I write for pretty much every type of bloke in the world. Some are shy, some are super confident, others are creative, many are very business minded, a lot work with their hands, and some are even writers. Yes, best men come in all shapes and sizes and there’s no effective way if predicting what kind of best man speech they’re going to deliver based purely in what their job or upbringing is. I’ve had very burly builders insist they they don’t want any humour in their speech, they just want to make everyone cry, and I’ve had the most retiring of guys want to do the whole thing as a song.
And that’s wherein lies the rub: best men are an unpredictable bunch when left up to their own devices, and all too often that unpredictability can end in semi disaster. One of the great things about my job is that I get to hear about all the unqualified disasters, and it’s a topic that never loses its appeal.
Only last year we were contacted by a last minute best man who decided that getting some professional help wasn’t worth it, and so made the decision to wing it. It says much about how badly it went that he went out of his way the next week to contact us – he managed to stand up and start speaking but it was such a mess that half way through his ‘speech’ he made the life changing decision to simply run off. Yes, a grown man ran away mid speech. To this day he still hasn’t got over the embarrassment and shame, for all we know he’s still running. This isn’t nerves, it’s just lack of preparation and completely preventable.
However, when it comes to the best man speech, it seems that even the most intelligent guys save the biggest lapses of judgment for the very biggest stage. Let’s think about the best man who decided that it would be really funny to ask all the guests to guess the weight of the bride in profiteroles. Yep, not funny, and it becomes even less funny when you discover she wasn’t the world’s lightest bride, and with no dad or brother to tell him to shut up, it became an unchecked exercise in public humiliation.
Most best men’s biggest problem is that they just don’t stop to really understand what is funny and what’s really not. The profiterole skit might make you laugh down the pub, but even the most feral of best men would easily admit that it wasn’t for public consumption. They get carried away, buoyed by a sense that they have to do the number on the groom and fulfil a role of edgy, roguish friend on a mission. This couldn’t be further from the truth. A best man is there to celebrate the groom in a really funny, inclusive way – you’re there to make people laugh, and that includes the bride and groom.

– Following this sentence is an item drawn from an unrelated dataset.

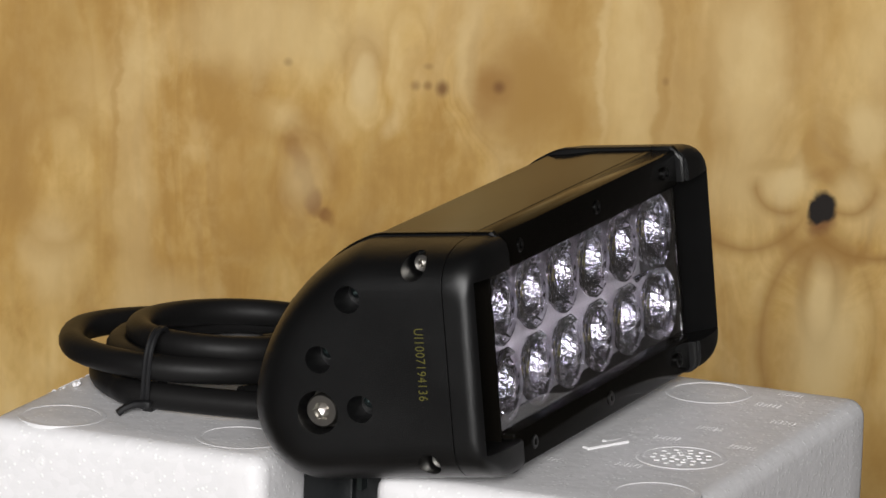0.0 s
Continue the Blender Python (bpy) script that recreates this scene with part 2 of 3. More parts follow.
STAINS.append((-0.0498, -0.0196, 0.0041, 0.0076, 0.5, RED))
STAINS.append((-0.0916, -0.0081, 0.0205, 0.0468, 0.4, TAN))
STAINS.append((0.0653, 0.029, 0.0439, 0.0234, 0.6, TAN))
STAINS.append((0.0724, 0.0826, 0.0175, 0.0439, 0.4, TAN))
STAINS.append((0.1049, 0.0657, 0.0263, 0.117, 0.5, PALE))
STAINS.append((0.186, 0.0053, 0.0175, 0.0146, 0.7, PALE))
STAINS.append((0.2229, 0.0302, 0.0205, 0.0263, 0.7, PALE))
STAINS.append((0.1996, 0.0296, 0.0088, 0.0263, 0.4, TAN))
STAINS.append((0.2063, -0.0634, 0.0117, 0.0468, 0.5, PALE))
STAINS.append((0.23, -0.1357, 0.0351, 0.0439, 0.6, TAN))
STAINS.append((0.1669, 0.0436, 0.076, 0.1228, 0.3, PALE))
STAINS.append((0.0584, 0.0645, 0.0673, 0.0643, 0.32, TAN))
STAINS.append((0.0587, 0.0526, 0.0263, 0.0234, 0.3, BROWN))
STAINS.append((0.1693, 0.0586, 0.0175, 0.0702, 0.35, PALE))
STAINS.append((-0.1316, -0.0725, 0.0351, 0.0351, 0.4, PALE))
STAINS.append((-0.0195, 0.0356, 0.0088, 0.0117, 0.6, PALE))
STAINS.append((-0.0778, 0.0326, 0.0175, 0.0146, 0.5, PALE))
STAINS.append((0.1942, 0.019, 0.0064, 0.0263, 0.5, TAN))
STAINS.append((0.2082, 0.0194, 0.0064, 0.0263, 0.45, TAN))
STAINS.append((0.1949, -0.0425, 0.007, 0.0322, 0.5, TAN))
STAINS.append((0.2142, -0.042, 0.007, 0.0322, 0.5, TAN))
STAINS.append((0.1739, 0.0146, 0.0175, 0.0058, 0.4, TAN))
STAINS.append((0.2237, 0.0123, 0.0175, 0.0058, 0.4, TAN))
STAINS.append((0.0898, 0.0653, 0.0029, 0.0702, 0.4, PALE))
STAINS.append((0.1224, 0.0662, 0.0026, 0.0702, 0.35, TAN))
STAINS.append((0.0263, 0.0666, 0.0047, 0.0351, 0.28, BROWN))
STAINS.append((-0.1581, 0.0349, 0.0023, 0.0877, 0.4, TAN))
STAINS.append((0.1195, 0.0650, 0.0042, 0.0900, 0.55, TAN))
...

So, we end in the best man who thought it would be great fun to end on the bridesmaids – quite literally. Best men should never mention the bridesmaids as they’ve just been toasted by the groom, but you especially shouldn’t mention them in a sexually graphic way. Friends of mine are still talking about the best man speech they heard where the best man ended his speech by inviting the bridesmaids to perform a sex act on him…that was 20 years ago. The best man speech is with you for life. Get it wrong and that’s a sentence. Get it right and it’s something you can dine out on for the rest of your days.